Ein paar hundert Biker kommen immer Mitte August zu dem Motorrad-Treffen im Wald bei Jux – bei jedem Wetter. Ein Mittvierziger sagt: „Oft bin ich der Jüngste.“ Diesmal indes ist ein Sechsjähriger mit von der Partie, zur Freude der alten Haudegen.

Rems-Murr/ Ludwigsburg: Martin Tschepe (art)

Spiegelberg - Die Hoffnung der älter werdenden Biker, die sich seit fast einem Vierteljahrhundert immer am dritten Augustwochenende im Wald bei Spiegelberg-Jux treffen, hat ein Namen: Conner Hirzel. Der sechsjährige Bub ist mit seiner Mama und der vierjährigen Schwester Meave angereist – zwar in einem VW Passat. Aber der Steppke hat sein Motorrad mitgebracht, ein sogenanntes Pocket Cross. Behelmt sitzt der kleine Mann auf seinem Miniaturmotorrad und gibt ordentlich Gas. Später, sagt Conner und grinst, „will ich ein großes Motorrad fahren“.

 

Das hören die alten Haudegen bei dem Motorradtreffen gerne, denn sie gehören zu einer akut bedrohten Spezies. „Bei den meisten Treffen bin ich einer der Jüngsten“, sagt ein Mittvierziger am frühen Samstagabend während des 23. Juxer Motorradtreffens im Pflanzengarten knapp zwei Kilometer außerhalb des Fleckens. Der älteste Teilnehmer ist 80 und mit einer DKW Baujahr 1928 von Sulzbach hoch getuckert. Er trinkt zwei Bier und fährt wieder heim. Fast alle Gäste sind Wiederholungstäter, manche legen mehrere hundert Kilometer zurück, um dabei zu sein.

Fachsimpeln, Biertrinken, Musikhören mit Livebands

Sie kommen bei jedem Wetter. Auch das Aprilwetter im Hochsommer schreckt sie nicht. Matschiger Boden, nasse Wiesen – alles kein Problem. Gepennt wird trotzdem im Zelt. Die Stimmung ist gut. Sie kommen aus Bayern und aus Berlin, aus dem Ruhrgebiet und aus der näheren Umgebung wie der ältere Herr mit der DKW. Man trifft sich zu Benzingesprächen, zum Fachsimpeln, Biertrinken und Musikhören mit Livebands bis spät in die Nacht.

Veranstalter des Bikertreffens ist der Motorsportclub (MSC) Spiegelberg mit seinem Vorsitzende Reiner Schmidgall. Der 49-Jährige aus Jux ist ein Biker par excellence. Er ist schon mit zwölf Jahren Mofa gefahren, später war er mit einem illegal getunten Mokick unterwegs – alles längst verjährt.
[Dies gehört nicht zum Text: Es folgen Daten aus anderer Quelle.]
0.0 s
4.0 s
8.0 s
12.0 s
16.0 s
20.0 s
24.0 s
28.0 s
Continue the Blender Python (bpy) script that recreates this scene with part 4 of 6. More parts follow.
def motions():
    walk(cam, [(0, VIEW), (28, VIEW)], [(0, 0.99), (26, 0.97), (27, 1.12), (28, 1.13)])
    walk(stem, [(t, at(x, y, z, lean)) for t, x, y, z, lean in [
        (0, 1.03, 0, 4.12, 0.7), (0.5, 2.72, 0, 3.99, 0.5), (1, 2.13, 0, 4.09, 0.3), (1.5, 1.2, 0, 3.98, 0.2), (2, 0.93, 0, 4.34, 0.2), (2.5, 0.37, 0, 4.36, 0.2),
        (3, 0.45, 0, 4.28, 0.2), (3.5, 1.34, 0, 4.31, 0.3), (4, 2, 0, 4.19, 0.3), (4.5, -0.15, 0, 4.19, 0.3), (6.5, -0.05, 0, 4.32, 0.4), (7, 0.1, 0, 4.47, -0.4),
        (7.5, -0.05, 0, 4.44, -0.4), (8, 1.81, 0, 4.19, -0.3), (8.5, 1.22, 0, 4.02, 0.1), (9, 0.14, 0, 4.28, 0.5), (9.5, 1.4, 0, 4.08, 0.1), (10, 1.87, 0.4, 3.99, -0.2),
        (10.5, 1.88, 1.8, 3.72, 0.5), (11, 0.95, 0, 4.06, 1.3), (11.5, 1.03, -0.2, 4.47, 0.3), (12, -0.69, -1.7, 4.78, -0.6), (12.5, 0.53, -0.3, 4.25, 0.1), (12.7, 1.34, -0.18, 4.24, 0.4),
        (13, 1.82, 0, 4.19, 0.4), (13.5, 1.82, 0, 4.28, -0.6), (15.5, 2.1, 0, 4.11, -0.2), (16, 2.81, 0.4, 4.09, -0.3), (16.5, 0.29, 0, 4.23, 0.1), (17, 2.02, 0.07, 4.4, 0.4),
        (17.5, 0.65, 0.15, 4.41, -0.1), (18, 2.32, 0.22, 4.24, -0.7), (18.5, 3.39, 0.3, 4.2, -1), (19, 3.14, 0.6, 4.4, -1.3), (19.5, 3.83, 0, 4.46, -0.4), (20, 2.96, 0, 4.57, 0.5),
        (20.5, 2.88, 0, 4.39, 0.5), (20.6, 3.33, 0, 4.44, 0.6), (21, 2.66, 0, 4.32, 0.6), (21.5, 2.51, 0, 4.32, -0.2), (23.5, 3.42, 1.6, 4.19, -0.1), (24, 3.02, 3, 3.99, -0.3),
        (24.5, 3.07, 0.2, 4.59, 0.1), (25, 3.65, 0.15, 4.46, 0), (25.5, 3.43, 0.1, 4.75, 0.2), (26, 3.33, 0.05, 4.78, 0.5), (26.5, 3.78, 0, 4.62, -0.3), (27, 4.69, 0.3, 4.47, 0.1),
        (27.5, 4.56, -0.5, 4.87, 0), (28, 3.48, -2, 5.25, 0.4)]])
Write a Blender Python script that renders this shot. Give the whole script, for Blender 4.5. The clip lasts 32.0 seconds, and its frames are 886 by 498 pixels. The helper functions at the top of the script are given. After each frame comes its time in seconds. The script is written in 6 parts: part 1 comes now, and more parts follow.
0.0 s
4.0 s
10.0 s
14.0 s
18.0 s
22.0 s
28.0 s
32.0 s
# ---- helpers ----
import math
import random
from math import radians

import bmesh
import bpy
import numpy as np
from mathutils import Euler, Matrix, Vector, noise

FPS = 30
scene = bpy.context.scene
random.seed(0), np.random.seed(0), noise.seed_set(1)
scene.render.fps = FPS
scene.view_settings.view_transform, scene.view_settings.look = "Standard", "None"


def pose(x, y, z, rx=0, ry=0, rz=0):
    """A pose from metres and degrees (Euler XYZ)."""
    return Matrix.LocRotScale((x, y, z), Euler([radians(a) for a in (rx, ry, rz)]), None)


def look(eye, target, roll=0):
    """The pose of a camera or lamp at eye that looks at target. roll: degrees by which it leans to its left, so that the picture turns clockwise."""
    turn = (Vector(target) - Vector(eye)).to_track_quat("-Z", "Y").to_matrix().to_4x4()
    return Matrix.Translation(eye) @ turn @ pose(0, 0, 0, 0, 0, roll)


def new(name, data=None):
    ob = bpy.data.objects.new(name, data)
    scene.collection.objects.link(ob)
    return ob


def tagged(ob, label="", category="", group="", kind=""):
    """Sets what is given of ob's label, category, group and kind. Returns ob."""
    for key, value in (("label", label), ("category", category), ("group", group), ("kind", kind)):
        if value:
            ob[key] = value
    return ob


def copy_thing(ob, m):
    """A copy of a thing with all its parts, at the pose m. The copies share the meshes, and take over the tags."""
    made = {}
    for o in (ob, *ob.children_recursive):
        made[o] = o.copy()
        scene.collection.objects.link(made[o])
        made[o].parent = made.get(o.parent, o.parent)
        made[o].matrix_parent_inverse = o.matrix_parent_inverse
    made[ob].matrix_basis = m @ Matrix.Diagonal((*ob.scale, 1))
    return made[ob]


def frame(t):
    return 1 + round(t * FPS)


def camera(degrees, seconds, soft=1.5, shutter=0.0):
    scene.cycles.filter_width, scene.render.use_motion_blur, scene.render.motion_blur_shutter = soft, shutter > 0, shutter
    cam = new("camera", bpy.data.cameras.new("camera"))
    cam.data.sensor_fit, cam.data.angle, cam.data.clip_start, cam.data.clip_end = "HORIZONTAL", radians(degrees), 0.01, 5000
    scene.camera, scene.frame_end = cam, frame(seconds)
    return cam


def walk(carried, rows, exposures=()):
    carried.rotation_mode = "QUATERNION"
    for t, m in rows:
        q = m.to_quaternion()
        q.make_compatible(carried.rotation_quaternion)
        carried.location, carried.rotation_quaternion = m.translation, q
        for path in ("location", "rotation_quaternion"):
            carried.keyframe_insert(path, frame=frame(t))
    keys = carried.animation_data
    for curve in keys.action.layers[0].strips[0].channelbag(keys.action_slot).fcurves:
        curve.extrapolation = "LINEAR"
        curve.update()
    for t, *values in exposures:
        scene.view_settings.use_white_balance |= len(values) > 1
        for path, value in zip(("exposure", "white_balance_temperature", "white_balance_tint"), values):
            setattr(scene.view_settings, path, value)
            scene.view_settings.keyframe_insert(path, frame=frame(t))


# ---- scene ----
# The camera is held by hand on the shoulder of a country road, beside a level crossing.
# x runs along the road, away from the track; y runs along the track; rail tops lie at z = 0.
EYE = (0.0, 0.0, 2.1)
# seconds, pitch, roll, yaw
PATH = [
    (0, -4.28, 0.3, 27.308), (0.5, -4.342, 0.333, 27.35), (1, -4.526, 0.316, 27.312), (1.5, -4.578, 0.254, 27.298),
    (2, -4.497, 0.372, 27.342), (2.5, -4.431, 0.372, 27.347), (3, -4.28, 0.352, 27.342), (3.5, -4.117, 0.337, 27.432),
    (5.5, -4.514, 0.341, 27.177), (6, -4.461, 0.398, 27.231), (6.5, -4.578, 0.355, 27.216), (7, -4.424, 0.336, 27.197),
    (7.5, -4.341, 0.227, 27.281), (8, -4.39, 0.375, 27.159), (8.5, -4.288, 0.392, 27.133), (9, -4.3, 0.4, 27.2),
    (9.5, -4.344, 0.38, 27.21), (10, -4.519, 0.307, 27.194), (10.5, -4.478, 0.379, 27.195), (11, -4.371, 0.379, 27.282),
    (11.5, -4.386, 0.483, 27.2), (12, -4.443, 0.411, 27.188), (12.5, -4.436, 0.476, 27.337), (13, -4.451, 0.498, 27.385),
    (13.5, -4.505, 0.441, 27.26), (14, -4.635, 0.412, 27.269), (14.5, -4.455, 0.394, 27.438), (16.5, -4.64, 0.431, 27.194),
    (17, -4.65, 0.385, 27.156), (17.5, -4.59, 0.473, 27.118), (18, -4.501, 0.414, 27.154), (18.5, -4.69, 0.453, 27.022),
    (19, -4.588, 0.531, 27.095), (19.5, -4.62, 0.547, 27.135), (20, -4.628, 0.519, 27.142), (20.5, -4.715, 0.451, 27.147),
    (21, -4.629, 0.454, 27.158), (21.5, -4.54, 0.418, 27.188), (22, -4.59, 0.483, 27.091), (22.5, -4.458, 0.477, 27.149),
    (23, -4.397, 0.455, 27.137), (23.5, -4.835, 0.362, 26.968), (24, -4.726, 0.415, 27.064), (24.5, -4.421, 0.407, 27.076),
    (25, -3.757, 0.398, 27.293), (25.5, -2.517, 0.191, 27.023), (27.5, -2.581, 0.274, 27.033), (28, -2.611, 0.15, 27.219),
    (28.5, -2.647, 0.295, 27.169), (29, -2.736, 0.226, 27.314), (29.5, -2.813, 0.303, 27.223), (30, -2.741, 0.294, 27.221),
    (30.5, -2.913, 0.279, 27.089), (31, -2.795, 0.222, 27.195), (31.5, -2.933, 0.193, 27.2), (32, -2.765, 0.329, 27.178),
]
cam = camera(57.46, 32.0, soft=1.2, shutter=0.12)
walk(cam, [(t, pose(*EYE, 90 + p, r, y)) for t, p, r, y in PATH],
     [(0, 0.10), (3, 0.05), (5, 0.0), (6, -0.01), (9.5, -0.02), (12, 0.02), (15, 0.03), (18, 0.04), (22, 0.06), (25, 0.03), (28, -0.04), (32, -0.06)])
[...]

Seit 20 Jahren besitzt Schmidgall eine 600er Honda. Im Club stehen fast alle auf Honda, denn, so der Fachmann, „bei einer Honda musst du nicht viel schrauben, die fährt halt“, macht keine Mätzchen.

Wer die meisten Kilometer macht, bekommt den Pokal

Die Biker sind wie eine große Familie. Manfred Lipp aus Bernried in Bayern kommt seit 20 Jahren nach Jux. Er und seine Kumpels gewinnen fast immer den Wanderpokal des MSC. Diese Auszeichnung bekommt die Gruppe, die die meisten Kilometer runterspult. „Köpfe mal Kilometer“, erklärt Schmidgall. In zwei Wochen, sagt er, werde sich der MSC revanchieren. Dann wollen sich die Spiegelberger den Pokal beim Treffen des MC Bernried holen.

Plötzlich verstummt alles Geplauder. Ohrenbetäubender Lärm liegt in der Luft. Qualm steigt auf. Es riecht nach verbranntem Gummi. Tobias Greiner sitzt auf seinem Feuerstuhl, das Vorderrad ist mit einem Holzbalken blockiert. Der Biker gibt Vollgas, das Hinterrad dreht auf einem Brett durch, der Reifen wird abgerieben. Burn-Out, so nennen die Männer diese Motorradgaudi in Jux. Schmidgall lacht, doch dann sagt er: „Wir machen nicht nur Blödsinn.“ Der Club beteilige sich beim Kinderferienprogramm der Gemeinde. Die Einnahmen, die das Motorradtreffen in die Kasse spült, würden für solche Aktivitäten verwendet.

Zu vorgerückter Stunde liegen der sechsjährige Conner und sein kleines Schwesterchen längst im Bett. Die Mama erzählt, dass Conner bald ein größeres Kindermotorrad bekomme. Dann darf die Tochter Conners Pocket Cross fahren.